En esta línea, el filósofo francés Fabrice Hadjadj descubre inconfesables semejanzas entre el rigorismo de los yihadistas y el tecnocapitalismo, brazo económico de la posmodernidad: "Unos y otros promueven la instrumentalización del cuerpo humano, que es también su mercantilización, con miras a una finalidad bélica (militar o financiera). Puede ser el tráfico de órganos, las human enhancement technologies, la reducción de la vida a funciones separables, mejorables y convertibles en dinero, o el reclutamiento de jóvenes como cartuchos y carburante para el califato, el caso es que los cuerpos siempre acaban desembrados. El hombre-bomba y el hombre-máquina son hermanos".

El filósofo francés Fabrice Hadjad en una conferencia de 2009

En el talibán y en el tecnocapitalista posmoderno hay, además, un idéntico recelo hacia lo cultural. Fiándolo todo ora a la innovación tecnológica y al consumo, ora a la estricta observancia del Corán, tomándolos como única medida del progreso humano, ambos acaban despreciando o desnaturalizando o incluso rechazando lo que la Edad Media, en cambio, cuidó con maternal mimo: la literatura, la música, las artes plásticas, la arquitectura, la filosofía…

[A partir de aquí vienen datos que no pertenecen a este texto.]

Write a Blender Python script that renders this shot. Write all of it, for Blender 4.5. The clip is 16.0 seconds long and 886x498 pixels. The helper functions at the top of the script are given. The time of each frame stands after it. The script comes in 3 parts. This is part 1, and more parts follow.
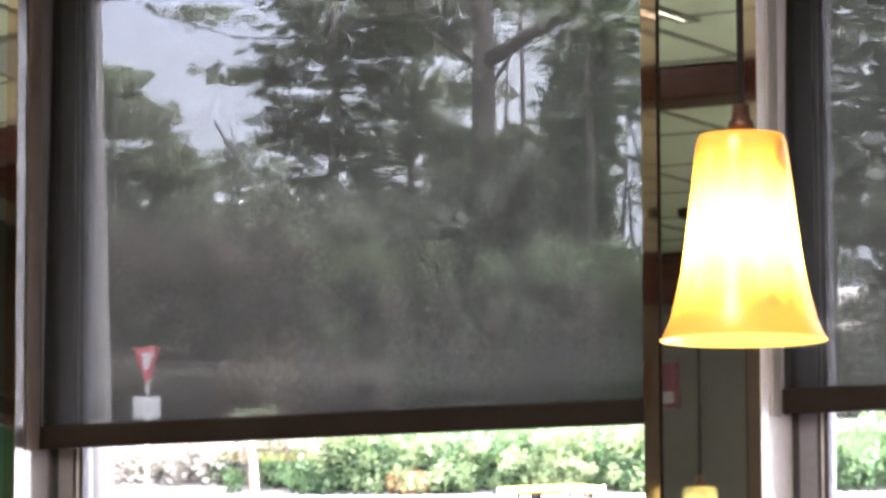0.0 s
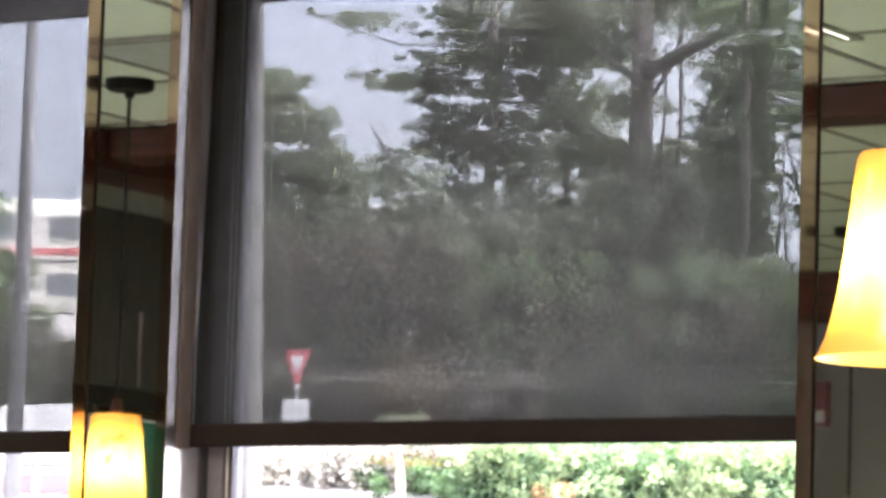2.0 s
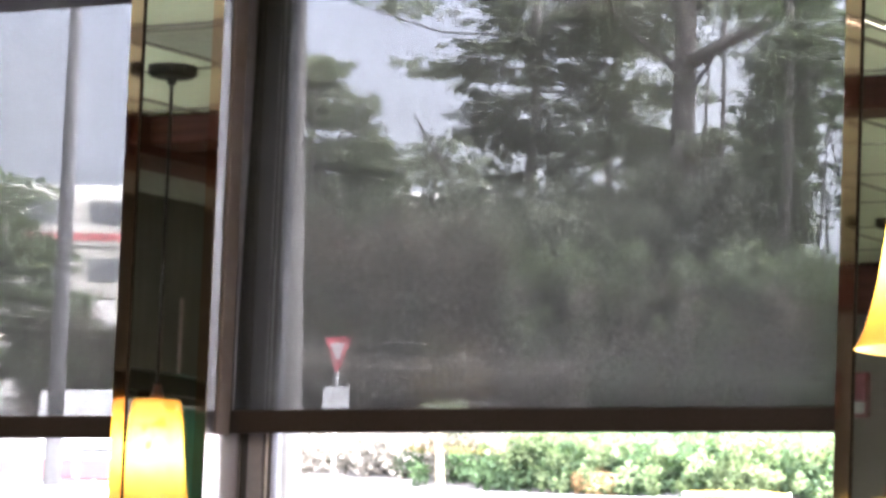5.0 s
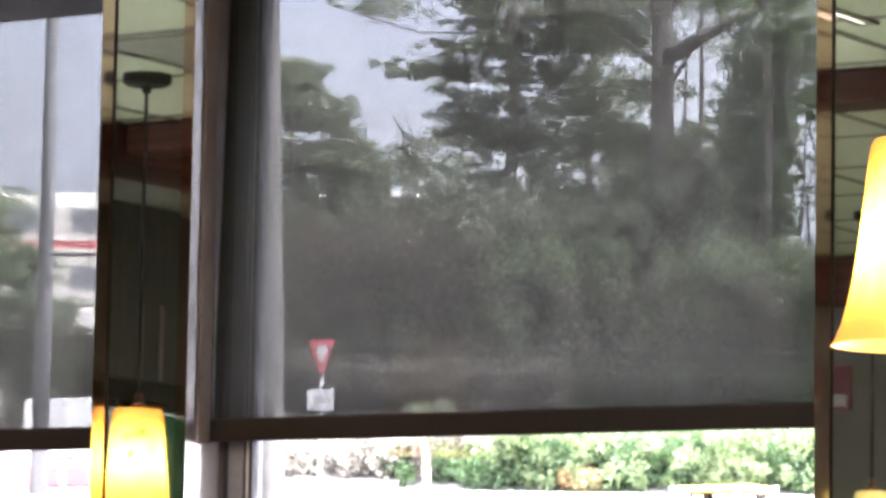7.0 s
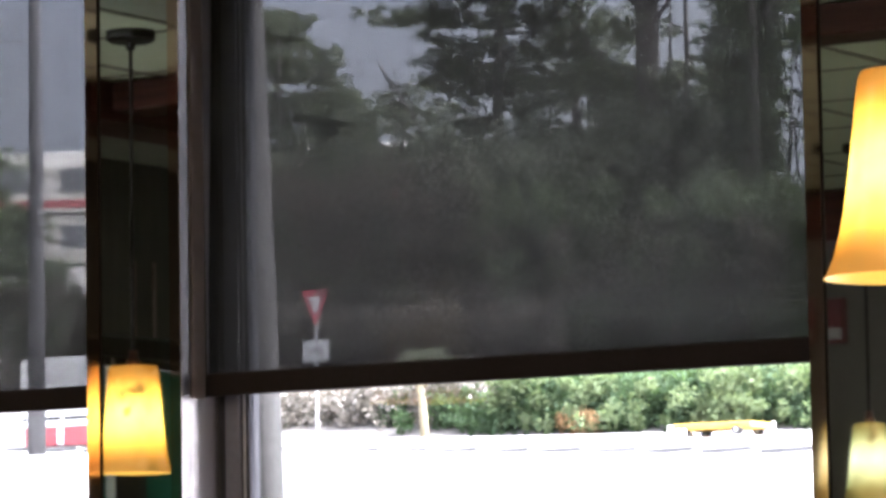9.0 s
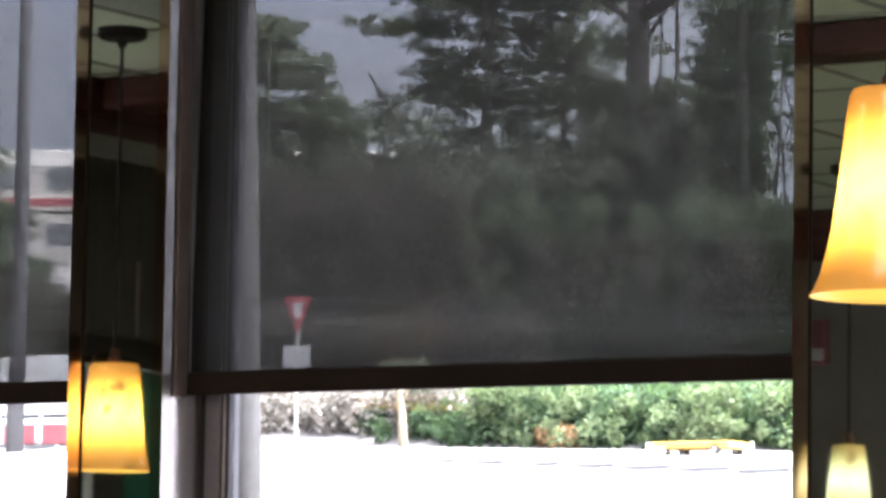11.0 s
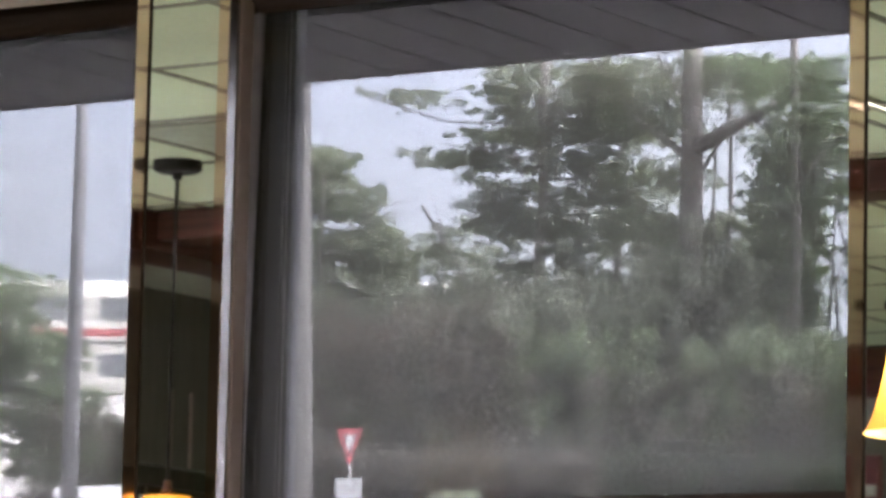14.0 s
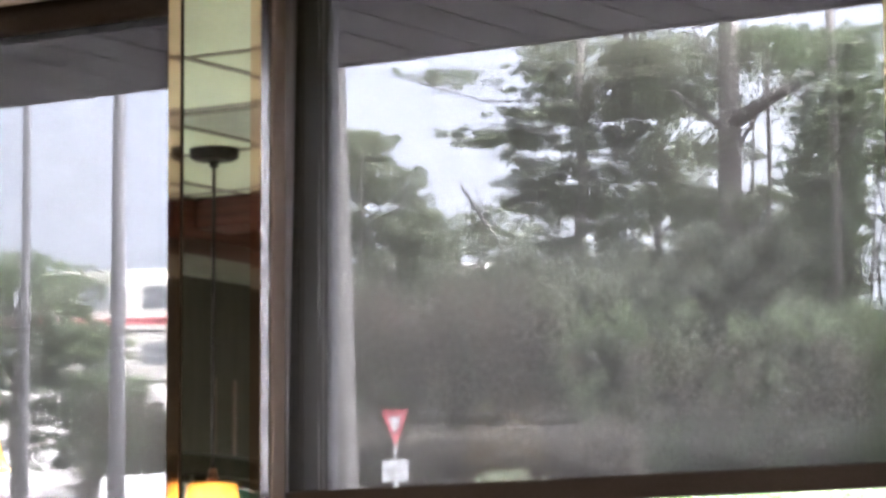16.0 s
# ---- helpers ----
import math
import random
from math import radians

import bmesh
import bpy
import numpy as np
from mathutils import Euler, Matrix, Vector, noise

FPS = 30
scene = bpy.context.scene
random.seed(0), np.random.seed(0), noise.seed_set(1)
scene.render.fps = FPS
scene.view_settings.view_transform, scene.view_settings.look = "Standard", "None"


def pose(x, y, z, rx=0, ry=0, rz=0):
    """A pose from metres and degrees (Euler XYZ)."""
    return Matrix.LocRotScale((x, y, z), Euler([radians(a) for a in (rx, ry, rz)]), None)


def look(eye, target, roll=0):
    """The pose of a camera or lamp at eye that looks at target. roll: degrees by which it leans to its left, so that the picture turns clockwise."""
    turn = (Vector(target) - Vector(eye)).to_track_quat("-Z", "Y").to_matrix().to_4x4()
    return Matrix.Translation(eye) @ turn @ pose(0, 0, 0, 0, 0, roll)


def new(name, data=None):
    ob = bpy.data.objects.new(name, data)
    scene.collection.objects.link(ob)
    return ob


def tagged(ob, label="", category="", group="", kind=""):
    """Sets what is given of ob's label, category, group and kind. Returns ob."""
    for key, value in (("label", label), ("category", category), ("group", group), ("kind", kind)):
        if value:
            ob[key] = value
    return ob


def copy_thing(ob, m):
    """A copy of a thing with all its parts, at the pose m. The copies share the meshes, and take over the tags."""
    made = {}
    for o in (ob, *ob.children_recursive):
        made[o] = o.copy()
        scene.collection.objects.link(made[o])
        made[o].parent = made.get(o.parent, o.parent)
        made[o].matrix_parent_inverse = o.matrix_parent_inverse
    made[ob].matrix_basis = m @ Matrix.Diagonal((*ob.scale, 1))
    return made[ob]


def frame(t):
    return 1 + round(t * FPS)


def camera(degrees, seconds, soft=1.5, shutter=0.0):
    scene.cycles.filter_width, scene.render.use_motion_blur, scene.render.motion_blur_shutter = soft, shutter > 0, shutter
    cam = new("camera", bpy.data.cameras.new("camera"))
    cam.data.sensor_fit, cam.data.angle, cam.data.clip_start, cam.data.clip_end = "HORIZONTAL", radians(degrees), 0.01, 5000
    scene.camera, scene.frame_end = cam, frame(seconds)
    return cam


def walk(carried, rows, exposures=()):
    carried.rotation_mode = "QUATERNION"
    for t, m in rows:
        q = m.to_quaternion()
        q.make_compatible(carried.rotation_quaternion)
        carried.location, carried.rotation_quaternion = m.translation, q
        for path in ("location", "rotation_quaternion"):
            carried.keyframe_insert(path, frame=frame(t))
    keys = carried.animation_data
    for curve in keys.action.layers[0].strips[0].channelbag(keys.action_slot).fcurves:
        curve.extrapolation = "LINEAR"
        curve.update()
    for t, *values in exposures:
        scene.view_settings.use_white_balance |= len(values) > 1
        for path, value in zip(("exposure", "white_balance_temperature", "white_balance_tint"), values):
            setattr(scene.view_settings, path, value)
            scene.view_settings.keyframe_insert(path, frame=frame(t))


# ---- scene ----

# ---------------- camera and its walk ----------------
cam = camera(12.78, 16.0, soft=3.2)
# seconds, x, y, z, turn to the left, tilt up, lean (degrees)
ROWS = [
    (0, 0.004, -0.011, 1.147, 29.557, 6.548, -0.217),
    (0.5, 0.007, -0.011, 1.148, 30.071, 6.519, 0.181),
    (1, 0.005, -0.013, 1.144, 31.055, 6.577, 1.180),
    (1.5, 0.002, -0.009, 1.144, 31.568, 6.615, 1.616),
    (2, -0.005, -0.005, 1.145, 31.792, 6.660, 1.798),
    (2.5, 0.001, -0.004, 1.146, 31.960, 6.701, 1.731),
    (3, 0.001, -0.005, 1.145, 32.135, 6.641, 1.912),
    (3.5, -0.004, -0.001, 1.145, 32.264, 6.553, 2.007),
    (4, 0.000, -0.006, 1.143, 32.391, 6.479, 2.286),
    (6.5, 0.005, -0.018, 1.145, 32.307, 6.361, 2.121),
    (7, 0.010, -0.007, 1.152, 32.125, 6.471, 1.022),
    (7.5, 0.007, -0.001, 1.152, 31.575, 6.303, 0.150),
    (8, 0.007, 0.001, 1.154, 31.464, 5.831, -0.291),
    (8.5, 0.005, 0.001, 1.151, 31.381, 5.462, -0.438),
    (9, 0.006, 0.001, 1.153, 31.991, 5.699, -0.945),
    (11.5, -0.007, 0.009, 1.144, 31.720, 5.929, 1.366),
    (12, -0.013, 0.012, 1.144, 31.792, 6.054, 1.736),
    (12.5, -0.017, 0.020, 1.145, 31.944, 6.185, 2.025),
    (13, -0.003, 0.010, 1.150, 32.116, 6.850, 1.344),
    (13.5, 0.001, 0.002, 1.144, 32.304, 7.416, 1.377),
    (14, -0.000, 0.000, 1.148, 32.566, 7.759, 1.295),
    (14.5, -0.001, -0.000, 1.148, 32.808, 8.025, 1.033),
    (15, 0.004, 0.002, 1.154, 33.007, 8.141, 0.943),
    (15.3, 0.008, 0.004, 1.151, 33.168, 8.268, 0.101),
    (15.5, 0.004, 0.006, 1.154, 33.191, 8.210, 0.074),
    (16, -0.002, 0.012, 1.153, 33.158, 7.462, -0.184),
]
EXPOSURES = [(t, 5.12 + e, k + 30, 27) for t, e, k in ((0, -0.1, 6000), (0.5, -0.3, 6000), (1.2, -0.28, 6000), (2, -0.05, 6000), (4, 0.05, 6000), (7, 0.0, 6000), (7.6, -0.2, 6000), (8.0, -0.45, 5950), (8.5, -1.05, 5900), (9.0, -1.3, 5850), (11.3, -1.2, 5850), (12.3, -1.0, 5900), (13.2, -0.1, 5980), (14, 0.10, 5980), (15, 0.40, 6000), (16, 0.52, 6030))]
walk(cam, [(t, pose(x, y, z, 0, 0, yaw) @ pose(0, 0, 0, 90 + tilt, 0, 0) @ pose(0, 0, 0, 0, 0, lean))
           for t, x, y, z, yaw, tilt, lean in ROWS], EXPOSURES)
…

"El fundamentalismo tecnocientífico y el fundamentalismo religioso rechazan, cada uno a su manera, el orden de la cultura. Para unos, la innovación tecnológica tiene respuestas para todo; para otros, las tiene el Corán. Por consiguiente, lo que tenga que ver con la historia, las artes, la literatura o la música, lo que no es ni un artículo de consumo ni una práctica religiosa, sino una obra singular en la que se afirma el misterio de lo humano, ha de ser eliminado. Se destruye Palmira o se hace de ella un lugar de turismo. Se queman libros o se hace de ellos ‘objetos culturales’. Son formas opuestas, pero confluyen para hacer ignorar toda verdadera cultura animi".

Tras la percepción de los talibanes como resabio de un mundo, el medieval, felizmente extinto y absolutamente ajeno al Occidente contemporáneo, no sólo se entrevé la sombra de una injusticia con la Edad Media, sino también, y sobre todo, la de una desmesurada indulgencia con nosotros mismos.